Though that first night all we did was wander the nearby areas and beach a little bit, we would have had to be blind to not notice that something big was happening in Oman. It turned out to be the 19th Gulf Cup...soccer. You can guess, soccer is big here. (FYI: the UAE will be defending their Gulf Cup title against Saudi this Saturday in the semifinals; Oman also qualified and will be playing Qatar). Oman was playing against Kuwait. I don't know if normally the cars in Oman are decorated with the country's flag colors of white, red and green, but they sure were when we were there. People wore bright knitted scarves resembling the flag, and there was a general air of excitement and national pride.
We visited Old Oman, and the Mutrah Souk. First we were guided to a parking spot by a helpful local along one of the narrow passages, then we wandered through the aged and beautiful buildings beneath the banners. Through a large archway and into the souk. (marketplace) The souk was exactly what a souk should be; colorful, vibrant, full of the smells of incense and languages swirling.
Emerging on the bright harbor end of the souk, we were greeted by the splendid white hulk of one of Sultan Quaboos' yachts floating upon the blue waters, (a fascinating and complicated man, here's more: http://en.wikipedia.org/wiki/Qaboos_of_Oman ), cruise ships disgorging German tourists,and a fort castle overlooking it all.
We tromped up many many stone stairs, though the fort itself was closed, for the view, which was astounding. White and blues, golds and creams. Mosques, towers, a vibrant and alive city, soaked in history. Dubai is about the now, the faster bigger and better.
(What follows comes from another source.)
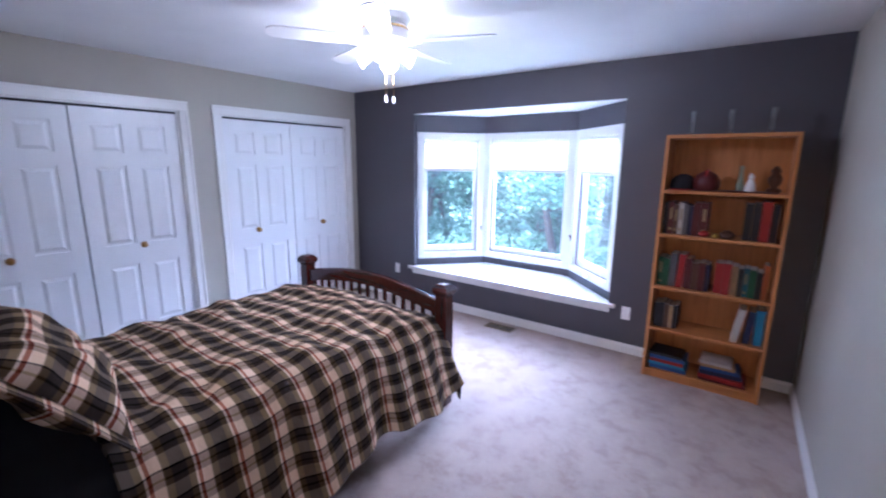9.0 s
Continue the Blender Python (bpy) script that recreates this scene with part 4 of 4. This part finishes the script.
for x, lv, c, r in ((0.30, 3, "red", 0.035), (0.37, 3, "yellow", 0.022), (0.44, 3, "brown", 0.045)):
    tn = thing("trinket", pose(SX0 + x, SY0 + 0.06, LEVELS[lv] + 0.001), f"small round {c} trinket on the shelf", "ornament", "shelf trinkets")
    part("body", lathe([(r * 0.7, 0), (r, r * 0.35), (r * 0.95, r * 0.8), (r * 0.5, r * 1.2), (r * 0.2, r * 1.3)], 16), tint("cover_" + c, PALETTE[c]), tn)
for x in (0.14, 0.37, 0.60):
    gl = thing("glass_vase", pose(SX0 + x, SY0 + 0.12, FZ + SH + 0.0005), "small clear glass bud vase on the bookcase", "vase", "glass vases on the bookcase")
    part("glass", lathe([(0.026, 0), (0.026, 0.006), (0.012, 0.016), (0.018, 0.04), (0.012, 0.062), (0.016, 0.08), (0.018, 0.13), (0.021, 0.165), (0.018, 0.165), (0.014, 0.13), (0.010, 0.088)], 18), CLEAR, gl)

# ---- bed ----
BX0, BX1, BY0, BY1 = -2.58, -1.134, 2.78, 5.0
bed = thing("bed", pose(0, 0, 0), "dark cherry wood bed with arched slatted footboard", "bed")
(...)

Muscat was something entirely different, and it was good.
We were getting hungry, and decided that this was the place to try out:
We figured we'd get a decent meal, hopefully without a side dish of dysentery.
Sitting at one of the tables in the tiny Taj Mahal, we tried to order, but soon realised with much effort from both sides of the ordering process and lots of hand gestures that there were only two dishes actually available, so we went with it. There were plenty of 2 liter bottles of water on the tables, but they had been refilled with tap water. They brought us at least one that was sealed, for sure, though Thomas managed to have one of the well-meaning waiters pour him a glassful from one of the other bottles. I switched it with mine as soon as I could without causing offense and had Thomas suck on a lemon, Rani's prescription remedy for eating anything potentially pathological.
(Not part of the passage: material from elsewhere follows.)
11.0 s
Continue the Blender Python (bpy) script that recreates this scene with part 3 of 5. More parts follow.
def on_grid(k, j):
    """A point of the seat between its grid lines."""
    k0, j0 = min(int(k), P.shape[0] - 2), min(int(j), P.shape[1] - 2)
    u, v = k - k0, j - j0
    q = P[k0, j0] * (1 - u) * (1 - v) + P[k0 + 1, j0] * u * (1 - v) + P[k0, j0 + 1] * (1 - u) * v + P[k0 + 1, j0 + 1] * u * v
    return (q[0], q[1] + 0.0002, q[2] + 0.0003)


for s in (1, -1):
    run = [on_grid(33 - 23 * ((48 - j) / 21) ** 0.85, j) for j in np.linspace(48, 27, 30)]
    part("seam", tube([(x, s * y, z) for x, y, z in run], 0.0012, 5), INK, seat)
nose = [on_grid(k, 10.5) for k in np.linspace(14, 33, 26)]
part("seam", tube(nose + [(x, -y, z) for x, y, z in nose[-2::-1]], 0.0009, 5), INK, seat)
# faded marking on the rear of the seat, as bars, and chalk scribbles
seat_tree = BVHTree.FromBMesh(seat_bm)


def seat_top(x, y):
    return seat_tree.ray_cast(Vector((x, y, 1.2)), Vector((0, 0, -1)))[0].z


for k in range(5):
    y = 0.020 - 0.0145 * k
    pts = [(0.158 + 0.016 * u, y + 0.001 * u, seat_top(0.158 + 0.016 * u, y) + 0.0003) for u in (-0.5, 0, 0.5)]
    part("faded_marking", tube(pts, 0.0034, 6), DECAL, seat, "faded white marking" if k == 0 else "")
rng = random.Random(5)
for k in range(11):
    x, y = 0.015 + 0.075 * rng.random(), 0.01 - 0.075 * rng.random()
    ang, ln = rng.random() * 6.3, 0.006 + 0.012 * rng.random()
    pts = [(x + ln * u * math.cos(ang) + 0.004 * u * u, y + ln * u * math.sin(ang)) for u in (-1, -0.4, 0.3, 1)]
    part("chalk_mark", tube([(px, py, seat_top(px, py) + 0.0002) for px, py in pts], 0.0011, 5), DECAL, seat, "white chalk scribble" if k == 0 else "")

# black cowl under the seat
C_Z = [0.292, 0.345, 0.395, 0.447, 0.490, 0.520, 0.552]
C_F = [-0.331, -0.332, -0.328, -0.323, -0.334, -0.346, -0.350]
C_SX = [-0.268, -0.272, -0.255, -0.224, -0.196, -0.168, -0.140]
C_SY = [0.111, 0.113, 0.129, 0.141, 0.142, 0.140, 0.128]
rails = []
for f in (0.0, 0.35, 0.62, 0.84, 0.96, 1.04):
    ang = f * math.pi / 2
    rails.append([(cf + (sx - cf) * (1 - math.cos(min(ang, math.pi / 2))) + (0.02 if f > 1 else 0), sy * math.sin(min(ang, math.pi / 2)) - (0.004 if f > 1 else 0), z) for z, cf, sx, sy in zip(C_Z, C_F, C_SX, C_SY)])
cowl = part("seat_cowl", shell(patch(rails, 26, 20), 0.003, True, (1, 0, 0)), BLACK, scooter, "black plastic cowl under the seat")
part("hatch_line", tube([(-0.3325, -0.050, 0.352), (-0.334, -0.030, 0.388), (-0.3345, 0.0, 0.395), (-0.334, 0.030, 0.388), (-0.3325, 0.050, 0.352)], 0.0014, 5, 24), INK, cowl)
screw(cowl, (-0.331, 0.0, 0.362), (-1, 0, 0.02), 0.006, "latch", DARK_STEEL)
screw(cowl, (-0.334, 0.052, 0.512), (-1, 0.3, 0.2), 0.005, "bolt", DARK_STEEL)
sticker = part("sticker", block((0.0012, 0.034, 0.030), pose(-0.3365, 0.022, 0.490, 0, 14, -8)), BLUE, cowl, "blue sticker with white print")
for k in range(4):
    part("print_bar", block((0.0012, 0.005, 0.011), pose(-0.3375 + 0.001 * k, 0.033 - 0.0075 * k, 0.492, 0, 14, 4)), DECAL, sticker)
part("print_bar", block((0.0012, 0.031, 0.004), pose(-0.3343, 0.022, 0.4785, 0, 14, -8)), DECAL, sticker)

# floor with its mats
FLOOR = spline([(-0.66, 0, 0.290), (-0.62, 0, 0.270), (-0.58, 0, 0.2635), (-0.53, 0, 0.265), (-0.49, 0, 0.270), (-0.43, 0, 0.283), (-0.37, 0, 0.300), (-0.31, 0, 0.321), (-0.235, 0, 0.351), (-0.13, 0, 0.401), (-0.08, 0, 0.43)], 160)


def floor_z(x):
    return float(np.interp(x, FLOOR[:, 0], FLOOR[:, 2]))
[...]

A salad arrived, which we mostly avoided, and then rice and our meals.
Let me tell you, that was the best food I think I have ever eaten. Wow. The chicken Mike and I got was coated with red peppers and fried to perfection, along with the saffron rice and some sort of spicy chicken in sauce, and hot naan bread...I'm drooling even now remembering it.
The bill for our feast...from Mike and my new favorite restaurant? The Rial equivalent of 12 American dollars. They even gave the kids homemade cookies.
We wandered back and Bethy announced she needed to go potty. A prolonged search for such ensued. Finally I gave up and took her over to the police station. A talk dark north African Muslim gladly walked us part way, and then some Muscat police officers escorted us the rest of the way. Of course there were only the dreaded squat potties, essentially porcelain ringed holes on the floor. I braced myself for yet another duel with Bethy about the need to go vs the aesthetics of sit vs squat.
To my delighted shock she decided that she was cool with it. This is the kid who would NOT go in a port-a-potty back in the States, despite threats of bodily harm. We proclaimed her, then and there, the Princess of Squat Potties.